* [WHAT YOU ARE ASKED TO DO]:
Wherever the word "part" appears in a line, extract that line.

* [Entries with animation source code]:
========================================

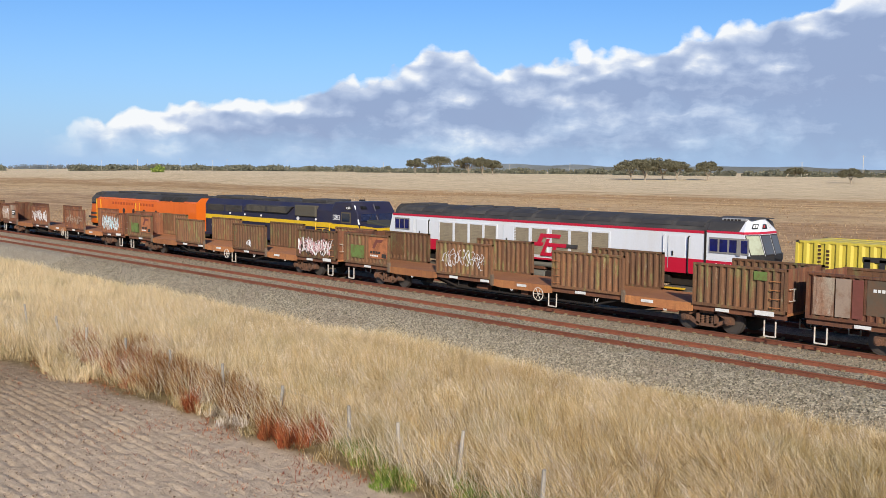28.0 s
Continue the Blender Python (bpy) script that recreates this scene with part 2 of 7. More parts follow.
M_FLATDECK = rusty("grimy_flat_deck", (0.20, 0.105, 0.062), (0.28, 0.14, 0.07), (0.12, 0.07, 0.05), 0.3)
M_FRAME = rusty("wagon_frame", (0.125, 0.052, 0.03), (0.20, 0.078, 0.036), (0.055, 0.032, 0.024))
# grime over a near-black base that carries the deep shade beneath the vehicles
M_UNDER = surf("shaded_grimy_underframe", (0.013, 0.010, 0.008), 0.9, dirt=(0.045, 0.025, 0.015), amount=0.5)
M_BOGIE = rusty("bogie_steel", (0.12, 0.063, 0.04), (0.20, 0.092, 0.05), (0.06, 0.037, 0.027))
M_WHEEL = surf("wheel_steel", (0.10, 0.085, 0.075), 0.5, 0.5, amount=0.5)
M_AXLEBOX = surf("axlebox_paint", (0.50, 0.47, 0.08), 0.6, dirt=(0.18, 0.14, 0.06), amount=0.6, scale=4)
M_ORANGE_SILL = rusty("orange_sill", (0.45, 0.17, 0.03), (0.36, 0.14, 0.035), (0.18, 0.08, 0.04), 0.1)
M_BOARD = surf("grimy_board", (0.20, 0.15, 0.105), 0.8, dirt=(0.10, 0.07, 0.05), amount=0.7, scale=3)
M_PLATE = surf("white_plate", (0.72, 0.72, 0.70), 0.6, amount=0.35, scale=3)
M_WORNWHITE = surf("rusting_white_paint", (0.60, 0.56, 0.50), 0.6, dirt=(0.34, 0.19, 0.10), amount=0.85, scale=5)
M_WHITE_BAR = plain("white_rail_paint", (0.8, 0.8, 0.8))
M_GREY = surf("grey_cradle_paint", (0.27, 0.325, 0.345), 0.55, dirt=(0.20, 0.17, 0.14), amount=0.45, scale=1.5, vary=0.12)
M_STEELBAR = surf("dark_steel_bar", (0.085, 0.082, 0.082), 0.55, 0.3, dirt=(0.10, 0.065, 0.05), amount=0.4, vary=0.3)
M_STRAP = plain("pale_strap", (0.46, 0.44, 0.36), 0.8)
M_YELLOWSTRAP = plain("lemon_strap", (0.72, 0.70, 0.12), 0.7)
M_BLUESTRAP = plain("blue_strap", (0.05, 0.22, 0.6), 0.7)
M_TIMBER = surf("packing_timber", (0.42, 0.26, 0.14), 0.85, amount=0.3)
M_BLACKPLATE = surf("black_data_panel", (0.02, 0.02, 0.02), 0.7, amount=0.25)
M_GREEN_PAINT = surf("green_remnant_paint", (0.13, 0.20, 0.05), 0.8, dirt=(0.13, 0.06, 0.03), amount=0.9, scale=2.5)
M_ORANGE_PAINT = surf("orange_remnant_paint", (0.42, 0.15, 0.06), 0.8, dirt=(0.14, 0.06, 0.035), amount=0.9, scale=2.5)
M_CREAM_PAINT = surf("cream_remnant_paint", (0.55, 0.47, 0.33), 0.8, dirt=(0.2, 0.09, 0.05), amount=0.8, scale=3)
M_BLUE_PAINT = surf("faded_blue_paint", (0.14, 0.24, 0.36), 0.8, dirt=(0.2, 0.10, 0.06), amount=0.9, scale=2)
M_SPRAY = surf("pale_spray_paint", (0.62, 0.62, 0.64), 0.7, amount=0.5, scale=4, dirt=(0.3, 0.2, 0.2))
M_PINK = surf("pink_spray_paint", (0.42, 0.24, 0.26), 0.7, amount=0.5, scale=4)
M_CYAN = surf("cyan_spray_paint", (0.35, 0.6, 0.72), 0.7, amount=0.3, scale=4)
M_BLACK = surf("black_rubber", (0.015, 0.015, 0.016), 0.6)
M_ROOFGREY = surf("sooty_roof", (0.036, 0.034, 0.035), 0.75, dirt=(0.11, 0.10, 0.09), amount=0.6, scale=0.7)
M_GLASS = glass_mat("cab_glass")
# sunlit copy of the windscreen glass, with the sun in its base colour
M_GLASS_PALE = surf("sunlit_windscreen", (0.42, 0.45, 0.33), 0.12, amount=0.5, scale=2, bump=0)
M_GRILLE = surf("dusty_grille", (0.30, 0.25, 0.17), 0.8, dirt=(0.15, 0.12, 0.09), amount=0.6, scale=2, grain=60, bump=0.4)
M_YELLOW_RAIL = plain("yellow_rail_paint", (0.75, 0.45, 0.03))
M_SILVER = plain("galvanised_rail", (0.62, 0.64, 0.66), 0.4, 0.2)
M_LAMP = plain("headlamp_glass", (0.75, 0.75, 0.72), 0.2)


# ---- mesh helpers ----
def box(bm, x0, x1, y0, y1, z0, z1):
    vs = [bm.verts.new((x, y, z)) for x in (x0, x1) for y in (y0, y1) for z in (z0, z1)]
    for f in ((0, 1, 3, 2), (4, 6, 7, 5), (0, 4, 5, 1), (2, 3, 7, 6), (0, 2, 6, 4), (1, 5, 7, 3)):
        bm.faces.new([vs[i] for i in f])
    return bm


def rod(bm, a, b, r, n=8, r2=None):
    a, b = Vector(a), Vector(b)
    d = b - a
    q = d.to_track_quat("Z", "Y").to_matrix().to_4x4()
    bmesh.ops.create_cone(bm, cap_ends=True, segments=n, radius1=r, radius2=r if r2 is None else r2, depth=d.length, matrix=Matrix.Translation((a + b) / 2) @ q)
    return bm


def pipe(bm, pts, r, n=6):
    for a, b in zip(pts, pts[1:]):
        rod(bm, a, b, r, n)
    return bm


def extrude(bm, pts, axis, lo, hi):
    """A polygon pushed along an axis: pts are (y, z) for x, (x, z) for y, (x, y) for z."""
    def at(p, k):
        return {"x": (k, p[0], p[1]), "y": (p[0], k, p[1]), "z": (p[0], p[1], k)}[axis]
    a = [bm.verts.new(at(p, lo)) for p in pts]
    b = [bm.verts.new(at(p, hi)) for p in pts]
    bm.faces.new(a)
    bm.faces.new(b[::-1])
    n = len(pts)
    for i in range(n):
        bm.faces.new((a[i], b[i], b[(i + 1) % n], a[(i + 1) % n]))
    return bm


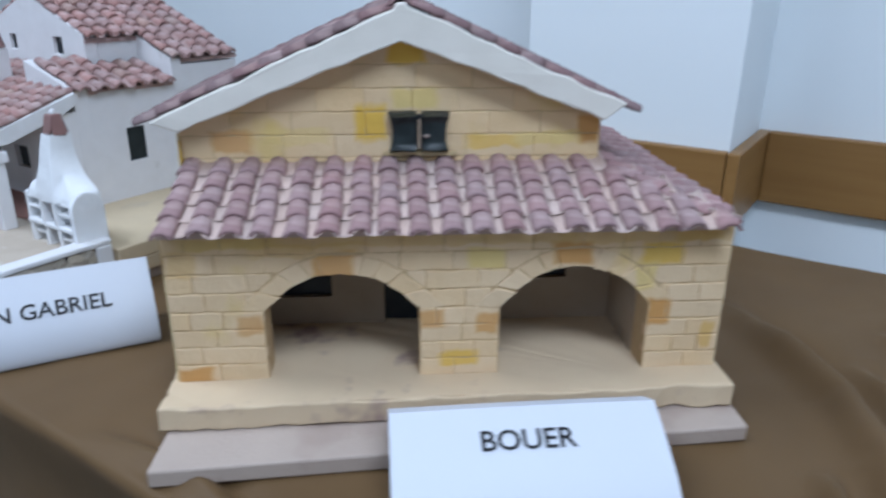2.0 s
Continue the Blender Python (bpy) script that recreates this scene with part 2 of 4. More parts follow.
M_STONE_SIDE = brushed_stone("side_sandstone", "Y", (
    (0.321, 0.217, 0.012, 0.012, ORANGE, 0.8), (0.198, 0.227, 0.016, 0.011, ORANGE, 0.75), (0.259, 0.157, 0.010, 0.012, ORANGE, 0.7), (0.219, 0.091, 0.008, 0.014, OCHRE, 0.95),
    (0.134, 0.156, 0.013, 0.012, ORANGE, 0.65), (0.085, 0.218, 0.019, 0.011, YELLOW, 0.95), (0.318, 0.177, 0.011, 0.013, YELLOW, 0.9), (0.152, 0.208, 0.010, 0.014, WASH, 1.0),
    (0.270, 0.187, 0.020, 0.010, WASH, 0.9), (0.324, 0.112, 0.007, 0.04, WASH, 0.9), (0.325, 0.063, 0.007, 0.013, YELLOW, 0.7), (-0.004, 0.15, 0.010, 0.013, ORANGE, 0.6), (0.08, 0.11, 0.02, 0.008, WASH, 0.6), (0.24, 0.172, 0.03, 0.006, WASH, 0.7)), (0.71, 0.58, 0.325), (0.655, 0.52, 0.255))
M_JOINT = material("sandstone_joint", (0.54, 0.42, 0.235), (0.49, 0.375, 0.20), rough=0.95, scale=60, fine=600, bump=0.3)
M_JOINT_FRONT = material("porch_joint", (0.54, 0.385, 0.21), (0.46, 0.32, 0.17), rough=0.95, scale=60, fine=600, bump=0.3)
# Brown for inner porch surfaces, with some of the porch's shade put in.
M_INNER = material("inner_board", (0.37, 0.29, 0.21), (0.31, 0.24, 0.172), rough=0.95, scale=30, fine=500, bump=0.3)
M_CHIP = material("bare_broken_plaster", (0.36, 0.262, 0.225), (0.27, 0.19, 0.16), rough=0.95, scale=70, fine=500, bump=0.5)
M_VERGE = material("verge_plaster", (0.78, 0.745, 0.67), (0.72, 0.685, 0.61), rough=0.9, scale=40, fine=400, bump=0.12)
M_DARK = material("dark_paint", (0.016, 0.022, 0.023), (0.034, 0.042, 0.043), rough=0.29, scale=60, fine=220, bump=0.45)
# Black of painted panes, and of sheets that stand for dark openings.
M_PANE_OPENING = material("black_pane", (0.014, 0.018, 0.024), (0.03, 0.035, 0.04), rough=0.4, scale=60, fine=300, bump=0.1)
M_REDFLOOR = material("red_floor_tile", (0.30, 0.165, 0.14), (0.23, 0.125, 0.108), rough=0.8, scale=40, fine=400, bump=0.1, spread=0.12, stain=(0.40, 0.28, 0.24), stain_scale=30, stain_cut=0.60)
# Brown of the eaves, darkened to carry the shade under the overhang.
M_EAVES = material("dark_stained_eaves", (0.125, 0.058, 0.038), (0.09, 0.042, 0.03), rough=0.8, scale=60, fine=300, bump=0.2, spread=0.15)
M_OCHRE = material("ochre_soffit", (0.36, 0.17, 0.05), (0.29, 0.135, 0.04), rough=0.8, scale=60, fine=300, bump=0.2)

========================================

* [RESPONSE FOR THIS EXERCISE]:
Continue the Blender Python (bpy) script that recreates this scene with part 2 of 7. More parts follow.
Continue the Blender Python (bpy) script that recreates this scene with part 2 of 4. More parts follow.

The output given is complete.